A recent light installation set in a Norwegian woodland area known as Dølerud transformed the forest landscape, brought artists and people together, and facilitated a unique event that honored history, nature, and community. The installation was created by a trio of international artists, each known in their own way for working with electronics. They set out to explore the possibilities of using light to create a fantastical experience within the darkness and wilderness of the forest and the result was enchanting.
The artists, lead by Melissa Larsen from Norway, Joao Pereira from Portugal, and Andy Cross from the UK, approached the raw woodland environment and allowed it to inspire their installation. The team met with challenges owing to limited daylight hours in which to work and the protected status of the Dølerud region, which meant that they hand-carried 600 kg of equipment over muddy terrain and worked without electricity. But the constraints of the situation gave rise to an utterly magical outcome.
In the end, 45,000 LED diods and 2000 meters of wires, as well as other custom designed light elements, had been interwoven with the forest terrain, bringing its natural beauty to the foreground for a multi-sensory experience for the viewer. On the stage of the forest at dusk, the lights illuminated mushrooms, a lake, a hiking trail, trees, and more, and some woodland critters even joined in!
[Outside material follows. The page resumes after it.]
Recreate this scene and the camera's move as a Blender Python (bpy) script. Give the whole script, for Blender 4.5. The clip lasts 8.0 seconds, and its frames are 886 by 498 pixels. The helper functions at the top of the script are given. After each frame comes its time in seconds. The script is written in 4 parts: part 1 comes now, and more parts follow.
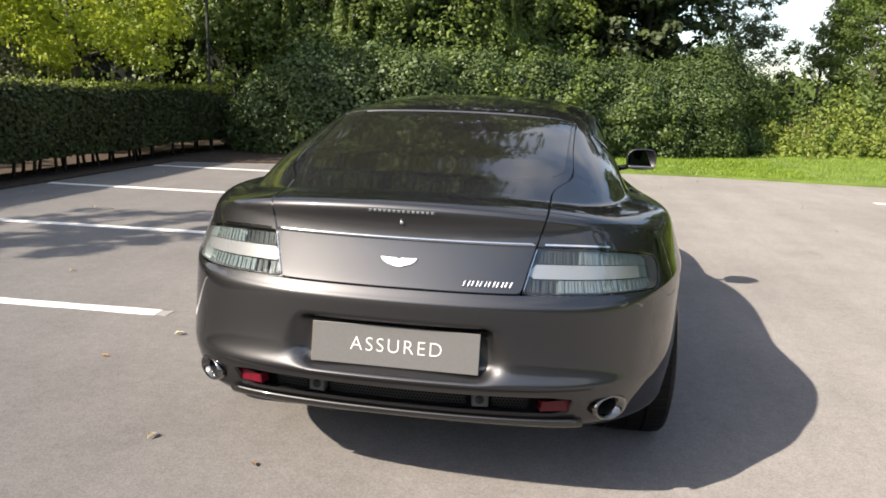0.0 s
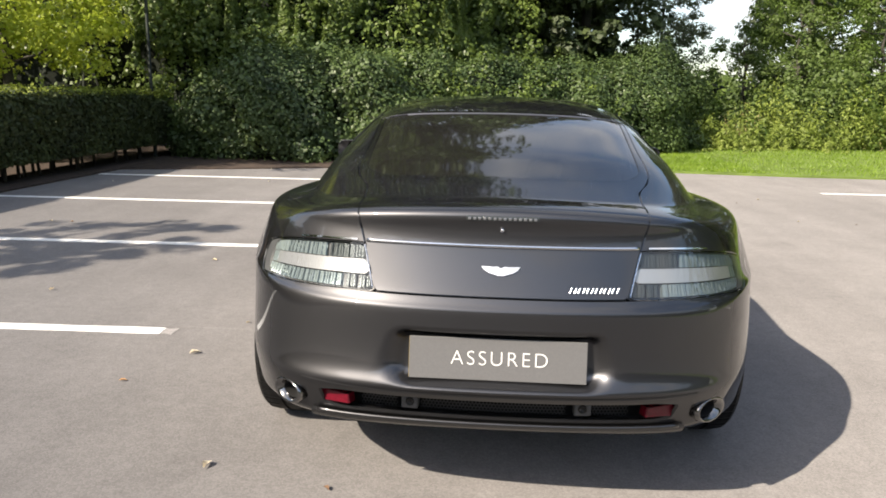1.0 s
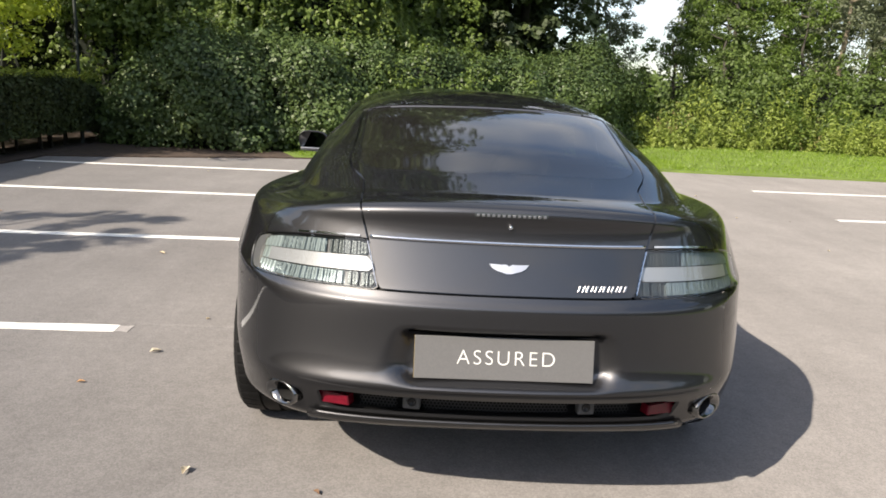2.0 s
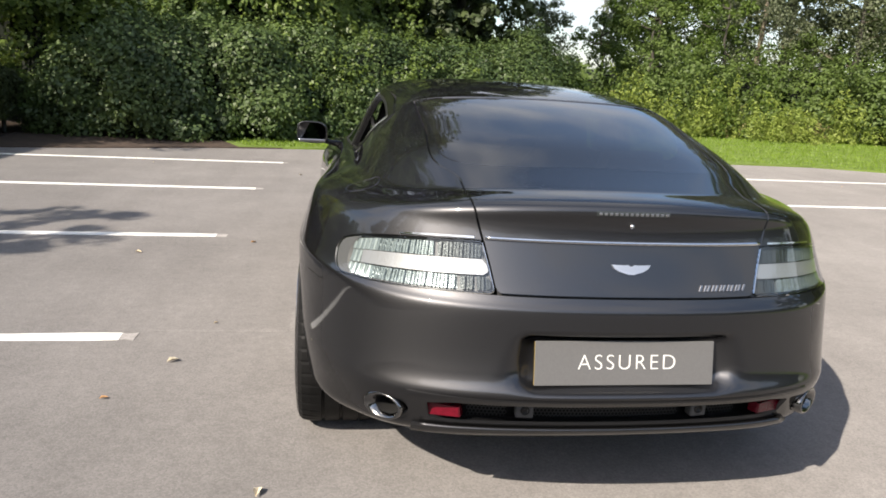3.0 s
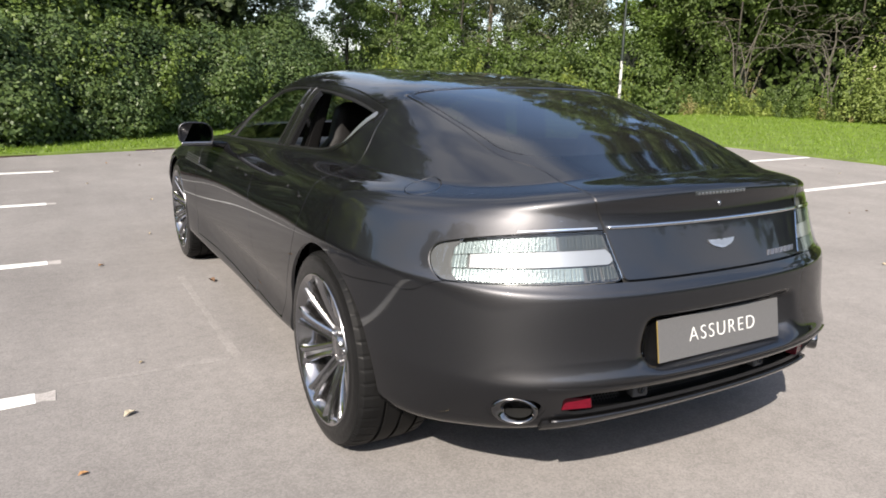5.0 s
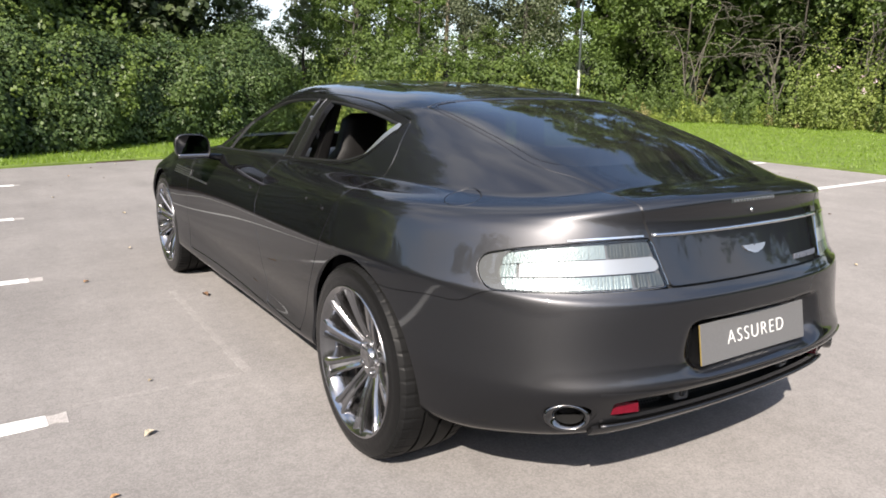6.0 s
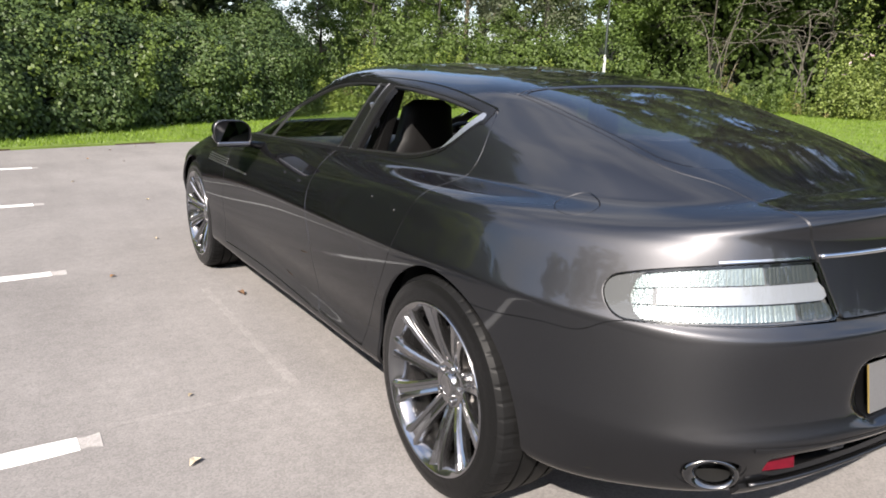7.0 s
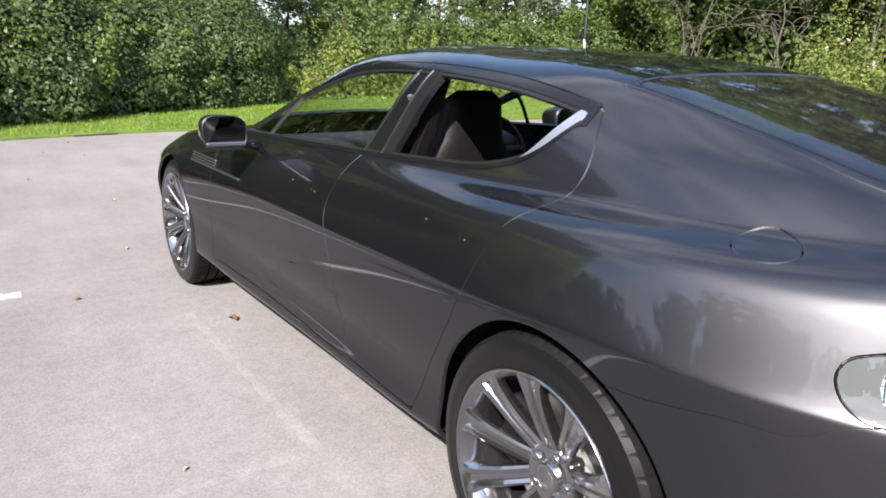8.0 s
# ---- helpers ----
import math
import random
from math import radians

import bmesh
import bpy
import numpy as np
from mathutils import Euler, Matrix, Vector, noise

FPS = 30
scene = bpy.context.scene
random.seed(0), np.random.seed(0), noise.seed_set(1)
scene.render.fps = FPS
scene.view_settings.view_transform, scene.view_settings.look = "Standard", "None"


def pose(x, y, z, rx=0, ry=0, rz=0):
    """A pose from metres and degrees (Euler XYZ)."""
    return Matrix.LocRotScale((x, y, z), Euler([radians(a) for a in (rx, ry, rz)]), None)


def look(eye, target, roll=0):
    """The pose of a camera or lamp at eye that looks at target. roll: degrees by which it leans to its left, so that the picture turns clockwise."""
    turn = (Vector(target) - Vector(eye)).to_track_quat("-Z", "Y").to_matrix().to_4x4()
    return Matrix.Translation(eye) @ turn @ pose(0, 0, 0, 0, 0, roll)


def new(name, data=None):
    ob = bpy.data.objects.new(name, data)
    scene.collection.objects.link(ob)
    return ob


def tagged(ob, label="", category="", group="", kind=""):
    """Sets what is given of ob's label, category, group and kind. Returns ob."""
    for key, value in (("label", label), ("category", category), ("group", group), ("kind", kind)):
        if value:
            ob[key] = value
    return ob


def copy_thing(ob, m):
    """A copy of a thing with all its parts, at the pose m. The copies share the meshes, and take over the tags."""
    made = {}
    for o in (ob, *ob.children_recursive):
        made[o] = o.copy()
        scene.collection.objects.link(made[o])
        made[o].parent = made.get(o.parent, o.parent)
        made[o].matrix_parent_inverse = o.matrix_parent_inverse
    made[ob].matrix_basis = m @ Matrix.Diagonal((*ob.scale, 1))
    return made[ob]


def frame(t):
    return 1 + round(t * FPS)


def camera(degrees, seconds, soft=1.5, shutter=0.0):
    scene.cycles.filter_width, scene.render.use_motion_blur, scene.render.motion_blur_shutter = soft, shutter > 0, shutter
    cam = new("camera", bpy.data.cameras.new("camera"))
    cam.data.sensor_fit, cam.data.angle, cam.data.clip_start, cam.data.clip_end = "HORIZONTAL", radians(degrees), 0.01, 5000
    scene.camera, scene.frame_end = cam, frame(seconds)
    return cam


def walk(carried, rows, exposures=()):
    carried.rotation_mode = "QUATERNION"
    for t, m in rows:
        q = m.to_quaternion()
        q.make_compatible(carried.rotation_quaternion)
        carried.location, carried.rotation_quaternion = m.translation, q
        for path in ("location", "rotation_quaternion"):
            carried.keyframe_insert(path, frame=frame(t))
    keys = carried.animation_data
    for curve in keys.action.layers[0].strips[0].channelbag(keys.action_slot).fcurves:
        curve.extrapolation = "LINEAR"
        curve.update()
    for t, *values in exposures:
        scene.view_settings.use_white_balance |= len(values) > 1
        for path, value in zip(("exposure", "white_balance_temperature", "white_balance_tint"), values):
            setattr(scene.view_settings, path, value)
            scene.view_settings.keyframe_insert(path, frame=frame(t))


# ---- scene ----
cam = camera(63.2, 8.0, soft=1.75)
PATH = [
    (0, (0.463, -2.959, 1.359), (0.154, -1.03, 0.93), 2.0),
    (0.5, (0.179, -2.93, 1.362), (-0.066, -0.991, 0.94), 2.1),
    (1, (-0.041, -2.936, 1.355), (-0.164, -0.985, 0.931), 1.2),
    (1.5, (-0.119, -2.936, 1.36), (-0.151, -0.984, 0.927), 2.2),
    (1.7, (-0.168, -2.926, 1.352), (-0.159, -0.974, 0.92), 2.6),
    (2.8, (-0.658, -2.745, 1.348), (-0.423, -0.815, 0.881), 2.8),
    (3, (-0.795, -2.721, 1.337), (-0.509, -0.796, 0.876), 3.1),
    (3.5, (-1.07, -2.633, 1.335), (-0.598, -0.748, 0.859), 2.6),
    (4, (-1.289, -2.522, 1.343), (-0.629, -0.698, 0.854), 2.4),
    (4.5, (-1.571, -2.443, 1.342), (-0.718, -0.703, 0.848), 1.7),
    (5, (-1.745, -2.318, 1.326), (-0.794, -0.623, 0.851), 1.2),
    (5.2, (-1.807, -2.272, 1.33), (-0.835, -0.585, 0.869), 0.9),
    (6.3, (-2.024, -2.128, 1.332), (-0.948, -0.506, 0.873), 1.2),
    (6.5, (-2.037, -2.049, 1.331), (-0.965, -0.43, 0.854), 1.3),
    (7, (-2.011, -1.749, 1.326), (-0.977, -0.11, 0.833), 1.7),
    (7.5, (-1.993, -1.416, 1.309), (-0.959, 0.218, 0.799), 2.2),
    (8, (-1.939, -1.065, 1.309), (-0.832, 0.515, 0.781), 1.7),
]
walk(cam, [(t, look(eye, target, roll)) for t, eye, target, roll in PATH],
     exposures=[(0.0, 0.92, 6750, 10), (1.5, 0.80, 6700, 10), (3.0, 0.68, 6550, 10), (4.0, 0.64, 6400, 11), (5.0, 0.64, 6350, 11), (6.5, 0.84, 6300, 12), (7.5, 0.82, 6150, 13), (8.0, 1.05, 6000, 14)])

# ---- world and sun ----
SUN_AZ, SUN_EL = radians(132.0), radians(37.8)      # the sun stands behind and to the left of the car
SUN_DIR = Vector((-math.sin(SUN_AZ) * math.cos(SUN_EL), math.cos(SUN_AZ) * math.cos(SUN_EL), math.sin(SUN_EL)))
world = bpy.data.worlds.new("sky")
scene.world = world
world.use_nodes = True
wn, wl = world.node_tree.nodes, world.node_tree.links
wn.clear()
sky = wn.new("ShaderNodeTexSky")
sky.sky_type, sky.sun_disc, sky.sun_elevation, sky.sun_rotation = "NISHITA", False, SUN_EL, -SUN_AZ
sky.dust_density = 1.5
coord = wn.new("ShaderNodeTexCoord")
stretch = wn.new("ShaderNodeMapping")
stretch.inputs["Scale"].default_value = (1.0, 1.0, 2.4)
cloud = wn.new("ShaderNodeTexNoise")
cloud.inputs["Scale"].default_value, cloud.inputs["Detail"].default_value, cloud.inputs["Roughness"].default_value = 2.3, 4.0, 0.5
ramp = wn.new("ShaderNodeMapRange")
ramp.inputs["From Min"].default_value, ramp.inputs["From Max"].default_value = 0.43, 0.66
mixer = wn.new("ShaderNodeMix")
mixer.data_type = "RGBA"
mixer.inputs["B"].default_value = (4.0, 4.05, 4.3, 1)
back = wn.new("ShaderNodeBackground")
back.inputs["Strength"].default_value = 0.155
wout = wn.new("ShaderNodeOutputWorld")
wl.new(coord.outputs["Generated"], stretch.inputs["Vector"])
wl.new(stretch.outputs["Vector"], cloud.inputs["Vector"])
wl.new(cloud.outputs["Fac"], ramp.inputs["Value"])
wl.new(ramp.outputs["Result"], mixer.inputs["Factor"])
wl.new(sky.outputs["Color"], mixer.inputs["A"])
wl.new(mixer.outputs["Result"], back.inputs["Color"])
wl.new(back.outputs["Background"], wout.inputs["Surface"])
lamp = bpy.data.lights.new("sun", "SUN")
lamp.energy, lamp.angle, lamp.color = 5.3, radians(0.53), (1.0, 0.90, 0.77)
sun = new("sun", lamp)
sun.matrix_world = look((0, 0, 30), Vector((0, 0, 30)) - SUN_DIR)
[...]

The setting of Dølerud was home to much Scandinavian folklore dating back to the 17th century and it remains a place where Norwegians love to hike and enjoy nature. The installation, which was part of a campaign for Kvikk Lunsj Mørk by the Norwegian chocolate company Freia, was an acknowledgment of the prominent role the forest plays for Norwegians and nature-lovers everywhere. It was a way to explore how art and nature can come together in harmony, connecting the viewer seamlessly to both.